None of this is this a sign to throw away your friends, by the way; groups, like individuals, can have some flaws and still be important to us. But becoming aware of what the limitations of the group are can help you to create some healthy distance and not take the groupthink personally.
Your friends may be well intentioned in telling you that you need to move on, but that’s often easier said than done – especially when you don’t feel able to discuss your feelings openly. While we have a lot of social scripts for processing the end of a romantic relationship, there’s still a shaming social silence around the end of a friendship that often prevents us from talking about the pain and heartbreak involved in losing an important connection. The unclear nature of how this friendship ended also adds to the confusion, the way that ghosting always does – leaving unanswered questions and uncertainty.

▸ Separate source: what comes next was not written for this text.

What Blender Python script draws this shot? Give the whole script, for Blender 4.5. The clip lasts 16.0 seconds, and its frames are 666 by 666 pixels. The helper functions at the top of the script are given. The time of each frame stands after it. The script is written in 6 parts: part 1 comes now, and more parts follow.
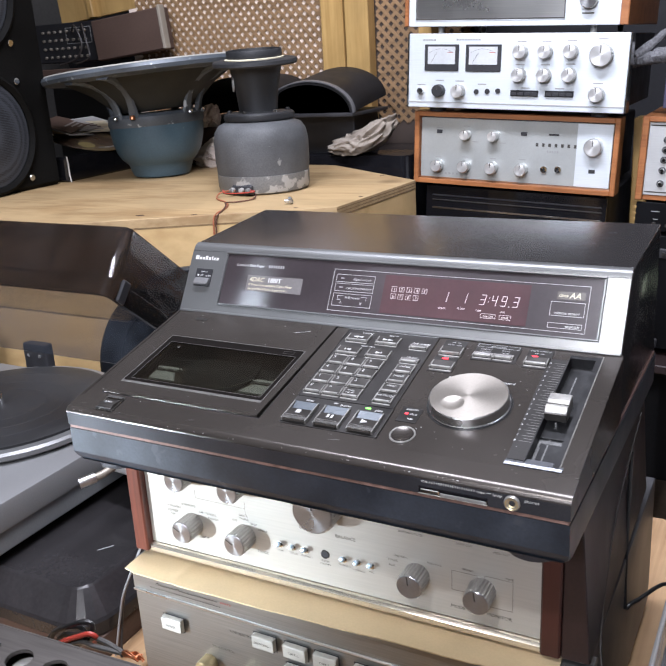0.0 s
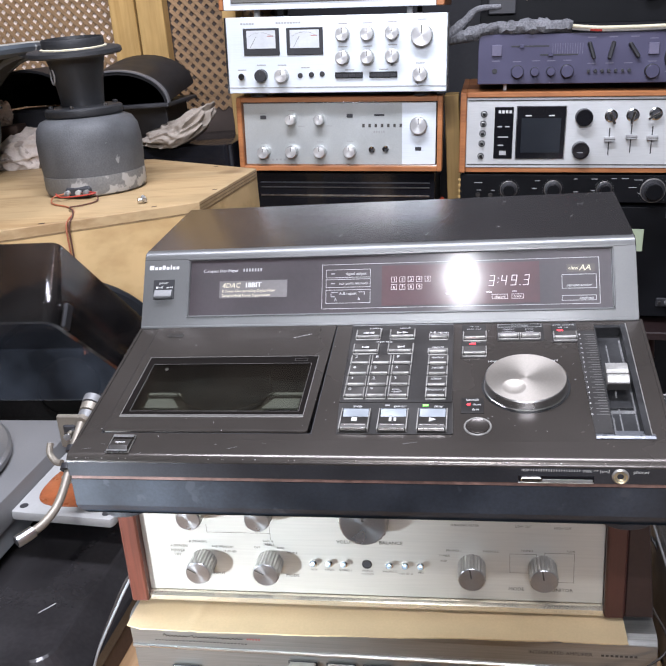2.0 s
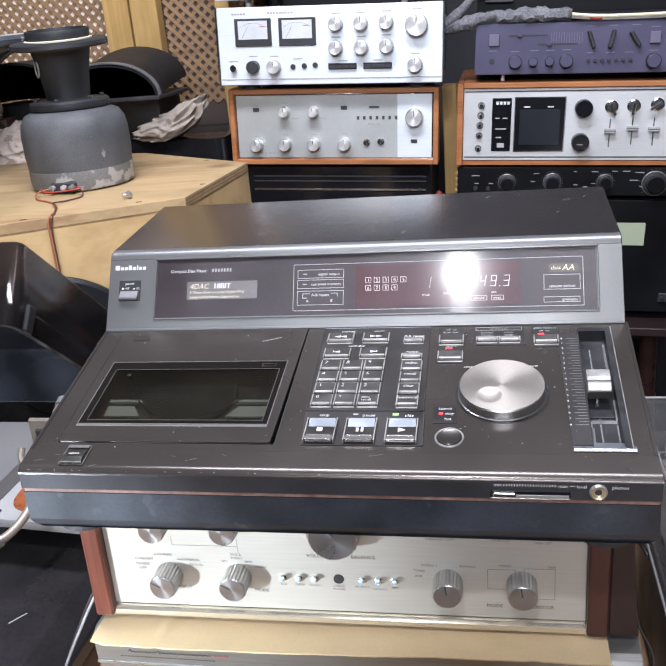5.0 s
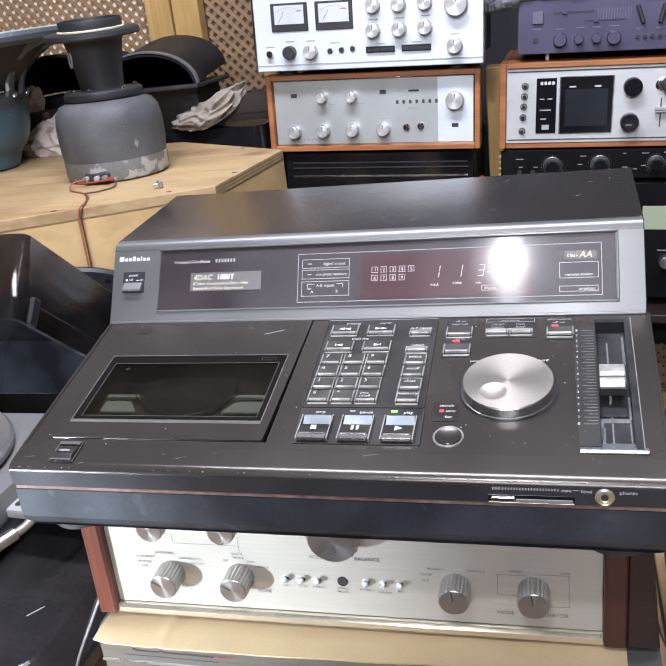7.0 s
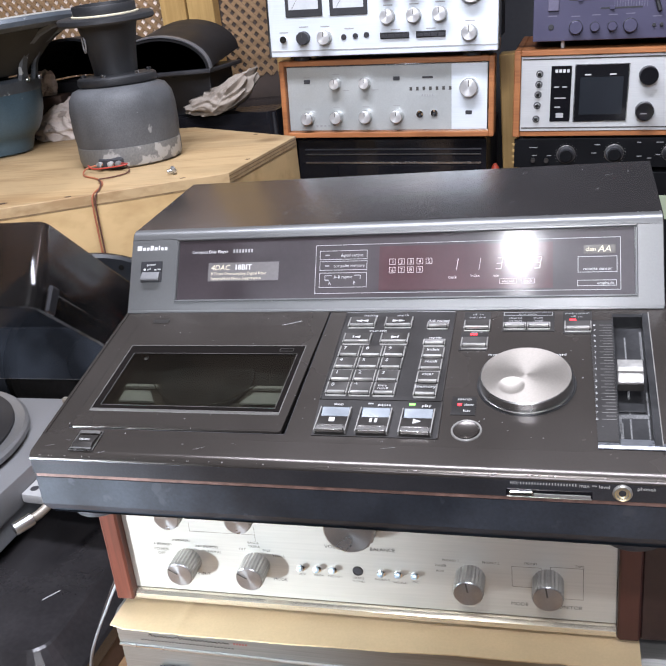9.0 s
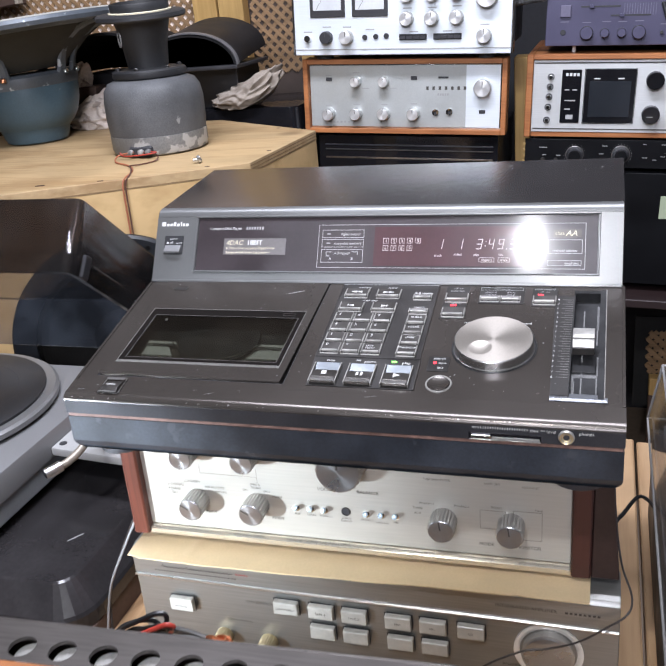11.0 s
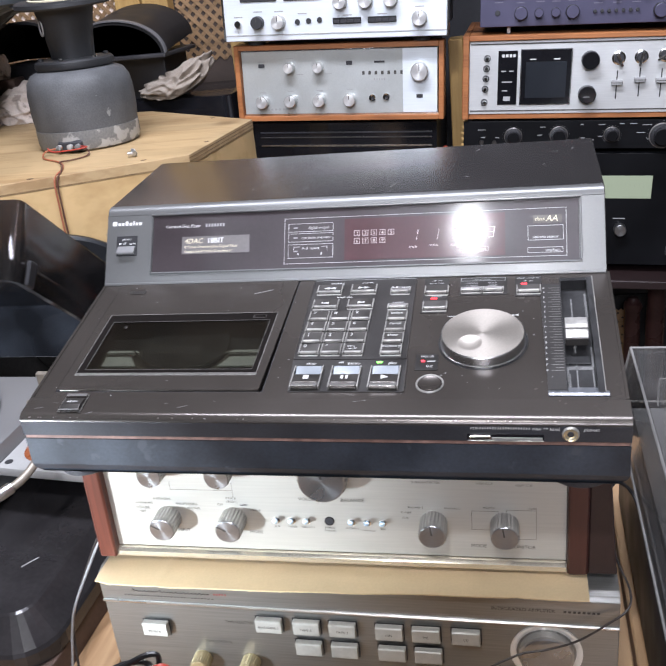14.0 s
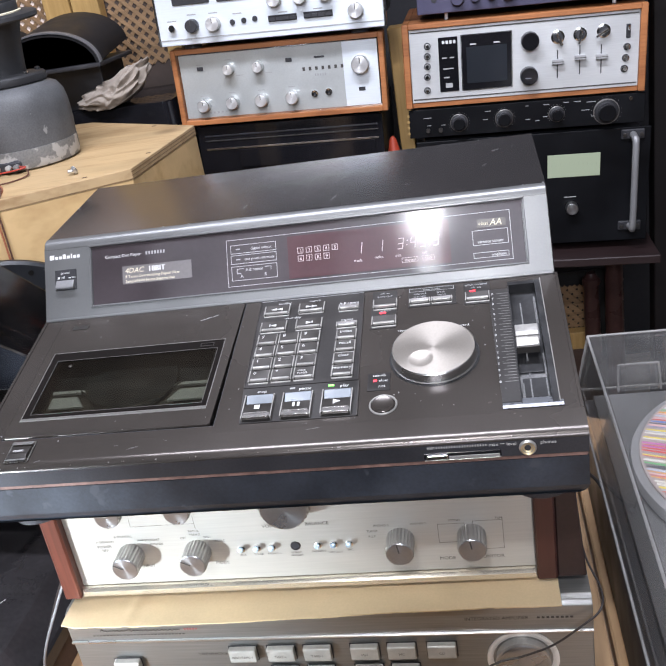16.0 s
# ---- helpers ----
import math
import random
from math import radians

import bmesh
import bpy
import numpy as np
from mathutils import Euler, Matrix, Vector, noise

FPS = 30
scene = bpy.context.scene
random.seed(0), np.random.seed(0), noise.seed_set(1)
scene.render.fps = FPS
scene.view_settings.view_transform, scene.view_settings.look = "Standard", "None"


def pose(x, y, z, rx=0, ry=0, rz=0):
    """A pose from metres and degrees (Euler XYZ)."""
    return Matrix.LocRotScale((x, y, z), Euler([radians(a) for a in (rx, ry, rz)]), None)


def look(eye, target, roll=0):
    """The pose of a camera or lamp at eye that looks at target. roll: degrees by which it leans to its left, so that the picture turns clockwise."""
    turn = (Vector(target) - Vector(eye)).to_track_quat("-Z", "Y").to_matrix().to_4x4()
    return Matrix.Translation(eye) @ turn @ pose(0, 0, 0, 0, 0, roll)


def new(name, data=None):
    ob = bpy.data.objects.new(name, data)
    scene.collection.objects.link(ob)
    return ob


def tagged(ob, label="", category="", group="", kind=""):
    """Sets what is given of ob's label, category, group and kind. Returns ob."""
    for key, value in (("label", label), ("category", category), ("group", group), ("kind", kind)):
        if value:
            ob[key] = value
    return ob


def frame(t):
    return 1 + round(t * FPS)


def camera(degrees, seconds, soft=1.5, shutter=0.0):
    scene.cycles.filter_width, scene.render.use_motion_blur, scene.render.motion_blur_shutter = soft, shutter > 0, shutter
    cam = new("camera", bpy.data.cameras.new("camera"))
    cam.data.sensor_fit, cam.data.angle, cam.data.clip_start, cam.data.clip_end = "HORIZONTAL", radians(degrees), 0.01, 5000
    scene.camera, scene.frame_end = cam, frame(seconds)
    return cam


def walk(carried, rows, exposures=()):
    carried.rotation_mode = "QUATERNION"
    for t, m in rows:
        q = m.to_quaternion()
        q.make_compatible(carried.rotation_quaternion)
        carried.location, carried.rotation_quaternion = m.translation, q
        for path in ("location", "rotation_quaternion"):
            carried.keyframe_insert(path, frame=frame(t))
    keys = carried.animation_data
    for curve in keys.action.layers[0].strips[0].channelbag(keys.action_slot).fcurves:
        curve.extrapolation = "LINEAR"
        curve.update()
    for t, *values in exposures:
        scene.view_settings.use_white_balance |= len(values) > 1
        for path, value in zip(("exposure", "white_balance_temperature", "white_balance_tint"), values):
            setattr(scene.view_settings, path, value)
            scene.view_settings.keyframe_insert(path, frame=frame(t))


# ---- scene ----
cam = camera(42.3, 16.0, shutter=0.4)
PATH = [
    (0, (0.322, -0.487, 0.336), (-0.601, 1.175, -0.284), -3.5),
    (0.5, (0.263, -0.503, 0.336), (-0.525, 1.224, -0.292), -4.3),
    (1, (0.188, -0.513, 0.346), (-0.323, 1.306, -0.311), -4.9),
    (1.5, (0.123, -0.518, 0.343), (-0.27, 1.322, -0.336), -4.9),
    (2, (0.096, -0.519, 0.348), (-0.269, 1.323, -0.34), -4.8),
    (2.5, (0.083, -0.523, 0.348), (-0.243, 1.323, -0.348), -4.5),
    (3, (0.079, -0.526, 0.346), (-0.22, 1.322, -0.357), -4.2),
    (3.5, (0.079, -0.523, 0.344), (-0.202, 1.325, -0.366), -3.9),
    (3.7, (0.082, -0.521, 0.346), (-0.193, 1.328, -0.364), -3.8),
    (5.8, (0.142, -0.455, 0.338), (-0.328, 1.359, -0.362), -6.3),
    (6, (0.146, -0.452, 0.337), (-0.335, 1.358, -0.364), -6.5),
    (6.5, (0.156, -0.446, 0.334), (-0.35, 1.355, -0.373), -6.7),
    (7, (0.158, -0.443, 0.331), (-0.368, 1.349, -0.384), -6.9),
    (7.5, (0.153, -0.446, 0.335), (-0.39, 1.339, -0.386), -6.9),
    (8, (0.15, -0.443, 0.335), (-0.399, 1.335, -0.398), -6.8),
    (8.5, (0.148, -0.447, 0.337), (-0.4, 1.329, -0.403), -6.7),
    (9, (0.151, -0.445, 0.338), (-0.391, 1.329, -0.409), -6.6),
    (9.2, (0.151, -0.445, 0.337), (-0.386, 1.331, -0.412), -6.4),
    (11.3, (0.2, -0.566, 0.347), (-0.398, 1.191, -0.4), -5.4),
    (11.5, (0.195, -0.595, 0.35), (-0.343, 1.183, -0.39), -5.2),
    (12, (0.174, -0.629, 0.378), (-0.327, 1.169, -0.34), -5.9),
    (12.5, (0.16, -0.626, 0.376), (-0.307, 1.184, -0.335), -6.4),
    (13, (0.153, -0.608, 0.369), (-0.29, 1.207, -0.345), -6.6),
    (13.5, (0.138, -0.554, 0.351), (-0.29, 1.25, -0.399), -6.4),
    (14, (0.148, -0.496, 0.342), (-0.283, 1.291, -0.445), -6.2),
    (14.5, (0.17, -0.479, 0.349), (-0.263, 1.3, -0.457), -7.0),
    (15, (0.158, -0.485, 0.356), (-0.256, 1.294, -0.459), -8.3),
    (15.5, (0.158, -0.475, 0.357), (-0.215, 1.31, -0.465), -9.2),
    (16, (0.161, -0.47, 0.359), (-0.2, 1.315, -0.466), -9.9),
]
walk(cam, [(t, look(eye, target, roll)) for t, eye, target, roll in PATH])

# ---- light ----
world = bpy.data.worlds.new("room_air")
scene.world = world
world.use_nodes = True
world.node_tree.nodes["Background"].inputs[0].default_value = (0.55, 0.6, 0.7, 1)
world.node_tree.nodes["Background"].inputs[1].default_value = 0.09
scene.view_settings.exposure = 0.0


def area(name, eye, target, size, watts, colour, shape="DISK", size_y=None):
    lamp = bpy.data.lights.new(name, "AREA")
    lamp.shape, lamp.size, lamp.energy, lamp.color = shape, size, watts, colour
    if size_y:
        lamp.size_y = size_y
    ob = new(name, lamp)
    ob.matrix_world = look(eye, target)
    return ob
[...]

Unfortunately, it seems that this person is no longer interested in being in your life, and right now, the kindest thing you can do for yourself is to accept this sad fact, process what the relationship meant for you, and give yourself the closure this person is not offering you.
Think about what you appreciated about this friendship, what you loved about this person, and what it brought out in you. Are there ways you can honour those things by continuing to bring them to your life, and seeking out those qualities in others? Think about what you learned from this person, your dynamic and the end of this relationship, and express gratitude for those hard-earned lessons. And create a ritual for yourself to say goodbye to this person, giving yourself the closure you haven’t received from them. This could be writing a letter to them, thanking them for good memories, expressing sadness for the end of your friendship, and wishing them well. Write it but don’t send it – this is just for you. Or ask a friend to let you express your sadness around the end of this friendship and to give you the support they would if you were going through a romantic break-up, whether that’s a weekend of sappy movies and talking about them and crying, or doing something to treat yourself.
I also want to note that it seemed like when this person offered you the possibility of some deeper connection, you shied away from it. I understand feeling regret around this decision, but let me gently warn you about the dangers of falling into a “The one who got away” narrative. While regrets and grief are normal, continuing to obsess over someone from the past can be a way of keeping other, new connections at a distance. Try to come out of this experience committed to grasping opportunities for intimacy and connection where you can, and to being open about you feel.
The pain will fade. The lessons you take from this experience will stay. Let’s make sure those lessons are ones that help enrich your life, not limit it.